## Given exercise
Return only the stretch of the material below that begins with the line containing "hit, place, normal, _, ob, _" and ends with the line containing "return (m.translation, way, ob.name, place, normal)", exactly; both of those lines belong to it.

## Source material
====================
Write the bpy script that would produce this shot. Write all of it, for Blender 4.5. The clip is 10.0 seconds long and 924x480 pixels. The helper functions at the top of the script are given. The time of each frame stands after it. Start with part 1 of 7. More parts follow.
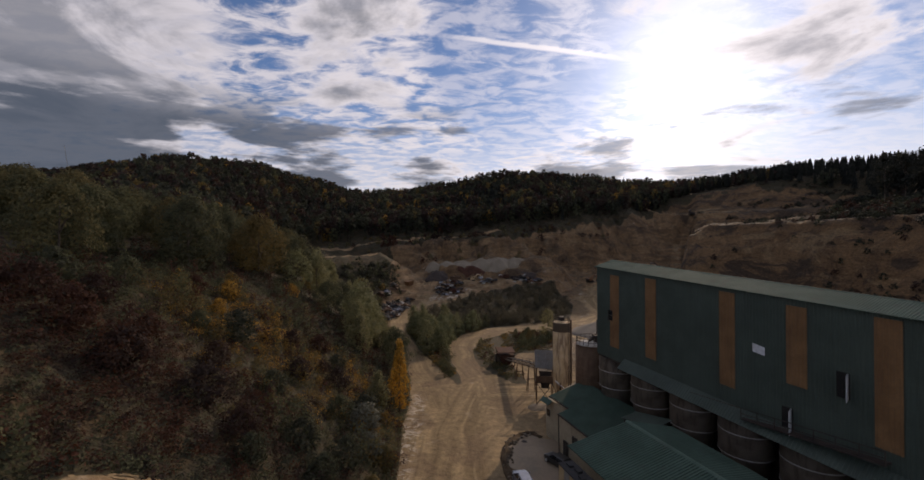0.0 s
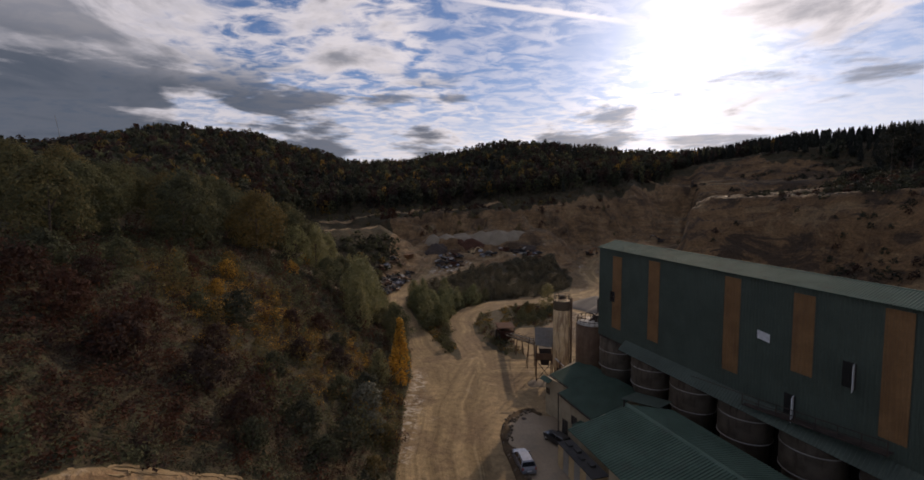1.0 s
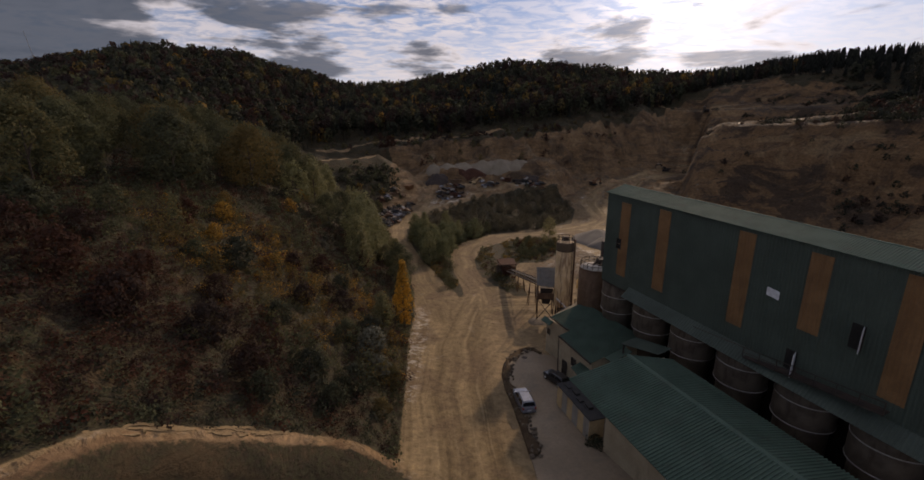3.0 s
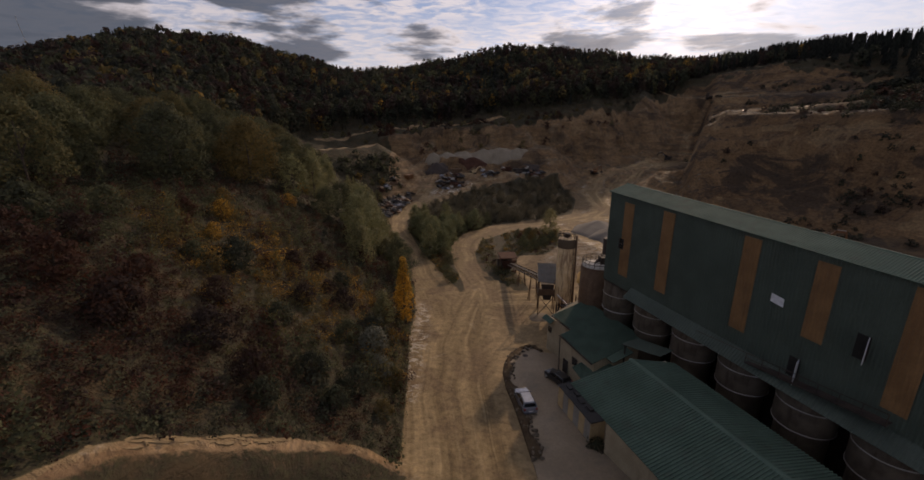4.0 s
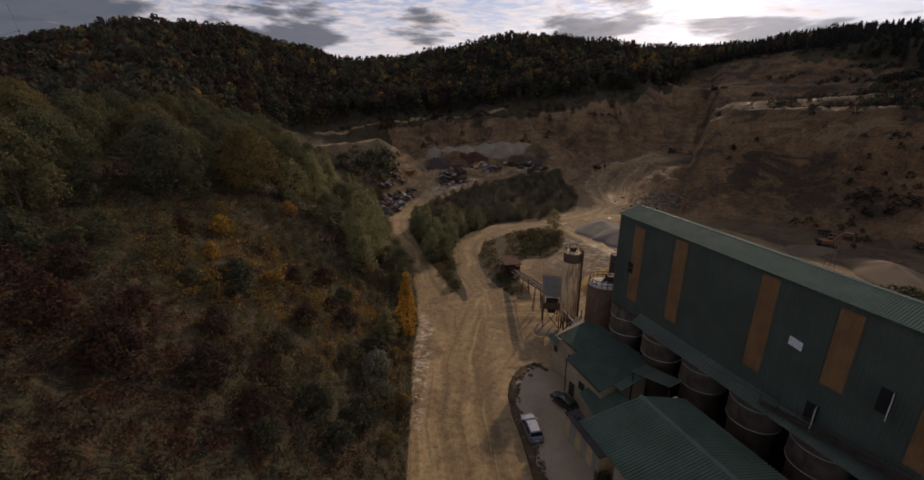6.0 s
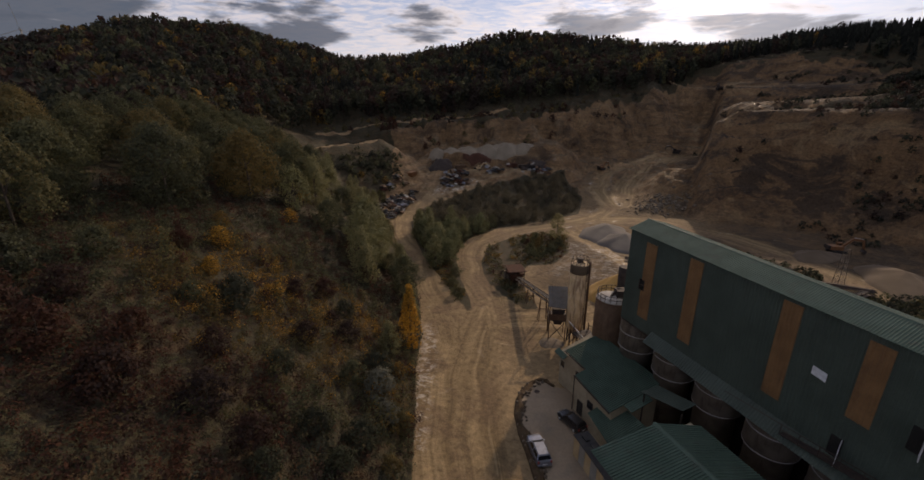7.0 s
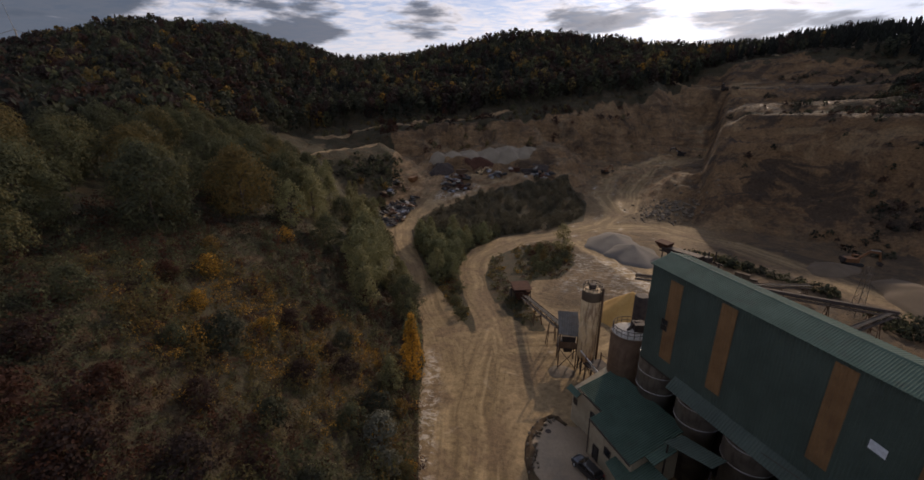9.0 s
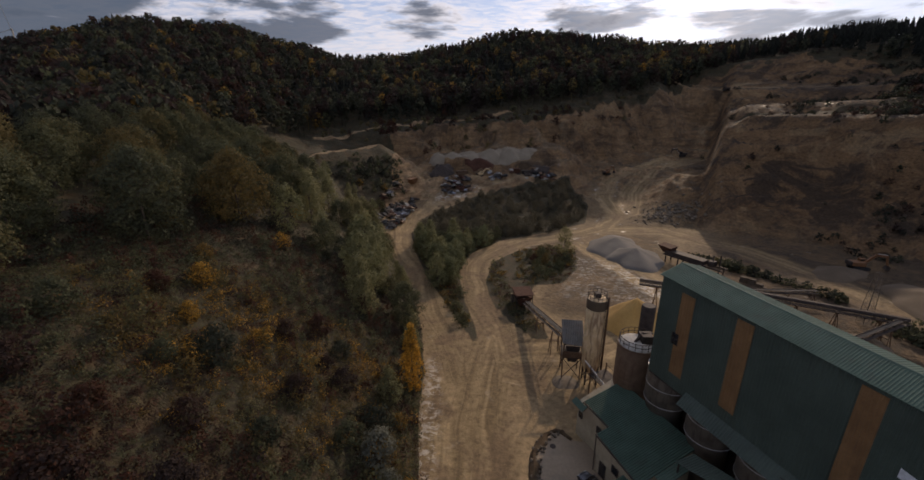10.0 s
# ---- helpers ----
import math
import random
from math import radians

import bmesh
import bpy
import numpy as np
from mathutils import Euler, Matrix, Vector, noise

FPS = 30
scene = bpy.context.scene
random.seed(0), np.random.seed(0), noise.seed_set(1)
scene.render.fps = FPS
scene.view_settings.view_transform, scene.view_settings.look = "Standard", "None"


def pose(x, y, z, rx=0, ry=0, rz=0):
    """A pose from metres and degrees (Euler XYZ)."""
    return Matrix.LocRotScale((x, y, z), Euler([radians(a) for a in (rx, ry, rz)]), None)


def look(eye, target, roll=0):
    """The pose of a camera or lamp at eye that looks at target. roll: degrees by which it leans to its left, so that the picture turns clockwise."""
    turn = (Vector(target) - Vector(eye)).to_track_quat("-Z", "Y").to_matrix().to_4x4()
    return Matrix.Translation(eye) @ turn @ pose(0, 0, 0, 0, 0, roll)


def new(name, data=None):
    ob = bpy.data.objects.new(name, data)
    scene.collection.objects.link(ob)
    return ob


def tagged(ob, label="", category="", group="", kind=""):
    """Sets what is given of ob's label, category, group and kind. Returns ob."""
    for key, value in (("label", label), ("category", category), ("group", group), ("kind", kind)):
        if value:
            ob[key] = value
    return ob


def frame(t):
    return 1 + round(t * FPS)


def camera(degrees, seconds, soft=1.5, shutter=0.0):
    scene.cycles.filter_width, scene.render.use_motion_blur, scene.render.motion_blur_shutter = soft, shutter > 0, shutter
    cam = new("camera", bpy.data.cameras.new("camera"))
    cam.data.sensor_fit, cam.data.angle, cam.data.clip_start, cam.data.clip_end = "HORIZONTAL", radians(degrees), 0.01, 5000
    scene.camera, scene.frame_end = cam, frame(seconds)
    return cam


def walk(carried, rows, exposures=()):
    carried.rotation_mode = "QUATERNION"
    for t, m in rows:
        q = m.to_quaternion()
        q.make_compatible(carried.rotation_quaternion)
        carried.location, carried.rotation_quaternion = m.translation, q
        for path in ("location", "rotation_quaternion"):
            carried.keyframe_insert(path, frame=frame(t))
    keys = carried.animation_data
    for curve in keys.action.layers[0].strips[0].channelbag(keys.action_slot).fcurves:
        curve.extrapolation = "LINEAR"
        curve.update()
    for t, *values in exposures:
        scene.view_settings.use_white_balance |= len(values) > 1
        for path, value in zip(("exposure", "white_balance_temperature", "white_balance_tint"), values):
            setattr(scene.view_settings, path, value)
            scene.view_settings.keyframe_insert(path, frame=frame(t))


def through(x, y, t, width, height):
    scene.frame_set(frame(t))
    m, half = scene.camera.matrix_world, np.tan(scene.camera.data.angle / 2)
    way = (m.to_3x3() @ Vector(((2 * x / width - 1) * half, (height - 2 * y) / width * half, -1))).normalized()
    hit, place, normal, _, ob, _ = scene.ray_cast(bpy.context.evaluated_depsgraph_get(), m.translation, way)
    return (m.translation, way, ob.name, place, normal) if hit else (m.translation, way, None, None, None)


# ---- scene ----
cam = camera(96.9, 10.0, soft=1.6)
METRES, EYE, TILT, LEAN, TURN = 24.0, 30.6, 0.6, 0.0, 0.0
ROWS = [
    (0.0, 0.0, 0.0, 0.0, -0.0, 0.0, 0.0),
    (0.5, -0.0022, 0.0279, 0.031, -0.04, -0.86, 0.02),
    (1.0, -0.0055, 0.0541, 0.0575, -0.05, -4.13, -0.01),
    (1.5, -0.0086, 0.0816, 0.0799, 0.05, -7.94, -0.0),
    (2.0, -0.0121, 0.1059, 0.1025, 0.02, -10.67, -0.03),
    (2.5, -0.0155, 0.1305, 0.1311, 0.02, -12.87, -0.01),
    (4.0, -0.0268, 0.1921, 0.2313, -0.0, -16.39, 0.06),
    (4.5, -0.0296, 0.2172, 0.2773, -0.05, -17.05, 0.07),
    (5.0, -0.0341, 0.2419, 0.3217, -0.02, -17.53, 0.09),
    (5.5, -0.0426, 0.2727, 0.3675, 0.0, -17.92, 0.1),
    (7.0, -0.0719, 0.407, 0.4762, 0.32, -18.51, 0.07),
    (7.5, -0.0873, 0.4593, 0.5141, 0.38, -18.64, 0.08),
    (8.0, -0.094, 0.5137, 0.5493, 0.35, -18.72, 0.12),
    (8.5, -0.0999, 0.5755, 0.5825, 0.34, -18.82, 0.15),
    (9.0, -0.1073, 0.6332, 0.6034, 0.31, -18.89, 0.16),
    (9.5, -0.1136, 0.6897, 0.6172, 0.27, -18.91, 0.18),
    (10.0, -0.1177, 0.7274, 0.6237, 0.26, -18.92, 0.17),
]
walk(cam, [(t, pose(0, 0, EYE, TILT, LEAN, TURN) @ pose(METRES * x, METRES * y, METRES * z, 90 + pitch, roll, yaw)) for t, x, y, z, yaw, pitch, roll in ROWS],
     exposures=[(0.0, -0.18, 6800, 21), (1.0, -0.22, 6850, 21), (2.5, -0.30, 7000, 23), (5.5, -0.24, 7250, 24), (8.0, -0.12, 6850, 21), (10.0, -0.08, 6600, 20)])

# ---- light ----
SUN_AZ, SUN_EL = 29.0, 24.5
sun_dir = Vector((math.sin(radians(SUN_AZ)) * math.cos(radians(SUN_EL)), math.cos(radians(SUN_AZ)) * math.cos(radians(SUN_EL)), math.sin(radians(SUN_EL))))
sun_data = bpy.data.lights.new("sun", "SUN")
sun_data.energy, sun_data.angle, sun_data.color = 2.65, radians(1.5), (1.0, 0.82, 0.58)
sun = new("sun", sun_data)
sun.matrix_world = look(sun_dir * 600, (0, 0, 0))


class Nodes:
    """A short way to write node trees."""

    def __init__(self, tree):
        self.tree = tree
        tree.nodes.clear()

    def add(self, kind, inputs=None):
        n = self.tree.nodes.new(kind)
        for key, value in (inputs or {}).items():
            self.put(n.inputs[key], value)
        return n

    def put(self, socket, value):
        if isinstance(value, bpy.types.NodeSocket):
            self.tree.links.new(value, socket)
        elif isinstance(value, bpy.types.Node):
            self.tree.links.new(value.outputs[0], socket)
        else:
            socket.default_value = value

    def math(self, op, a, b=0.0, c=0.0, clamp=False):
        n = self.tree.nodes.new("ShaderNodeMath")
        n.operation, n.use_clamp = op, clamp
        for i, value in enumerate((a, b, c)):
            self.put(n.inputs[i], value)
        return n.outputs[0]

    def vec(self, op, a, b=(0, 0, 0)):
        n = self.tree.nodes.new("ShaderNodeVectorMath")
        n.operation = op
        self.put(n.inputs[0], a), self.put(n.inputs[1], b)
        return n.outputs["Value"] if op in ("DOT_PRODUCT", "LENGTH", "DISTANCE") else n.outputs[0]

    def step(self, value, lo, hi, a=0.0, b=1.0):
        n = self.add("ShaderNodeMapRange", {0: value, 1: lo, 2: hi, 3: a, 4: b})
        n.interpolation_type = "SMOOTHSTEP"
        return n.outputs[0]

    def noise(self, vector, scale, detail=4.0, rough=0.55, dist=0.0, colour=False):
        n = self.add("ShaderNodeTexNoise", {"Vector": vector, "Scale": scale, "Detail": detail, "Roughness": rough, "Distortion": dist})
        return n.outputs["Color" if colour else "Fac"]

    def mix(self, fac, a, b, blend="MIX"):
        n = self.tree.nodes.new("ShaderNodeMix")
        n.data_type, n.blend_type = "RGBA", blend
        self.put(n.inputs[0], fac), self.put(n.inputs[6], a), self.put(n.inputs[7], b)
        return n.outputs[2]

    def ramp(self, fac, stops):
        n = self.add("ShaderNodeValToRGB", {0: fac})
        e = n.color_ramp.elements
        while len(e) < len(stops):
            e.new(0.5)
        for el, (pos, col) in zip(e, stops):
            el.position, el.color = pos, (*col, 1)
        return n.outputs[0]

    def att(self, name):
        n = self.add("ShaderNodeAttribute")
        n.attribute_name = name
        return n.outputs["Fac"]

    def cells(self, vector, scale=1.0):
        n = self.add("ShaderNodeTexVoronoi", {"Vector": vector, "Scale": scale})
        n.feature = "DISTANCE_TO_EDGE"
        self.put(n.inputs["Vector"], vector), self.put(n.inputs["Scale"], scale)
        return n.outputs["Distance"]

    def xyz(self, x, y, z):
        return self.add("ShaderNodeCombineXYZ", {0: x, 1: y, 2: z}).outputs[0]


def rgb(r, g, b):
    return (r, g, b, 1)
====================
## Task answer
    hit, place, normal, _, ob, _ = scene.ray_cast(bpy.context.evaluated_depsgraph_get(), m.translation, way)
    return (m.translation, way, ob.name, place, normal) if hit else (m.translation, way, None, None, None)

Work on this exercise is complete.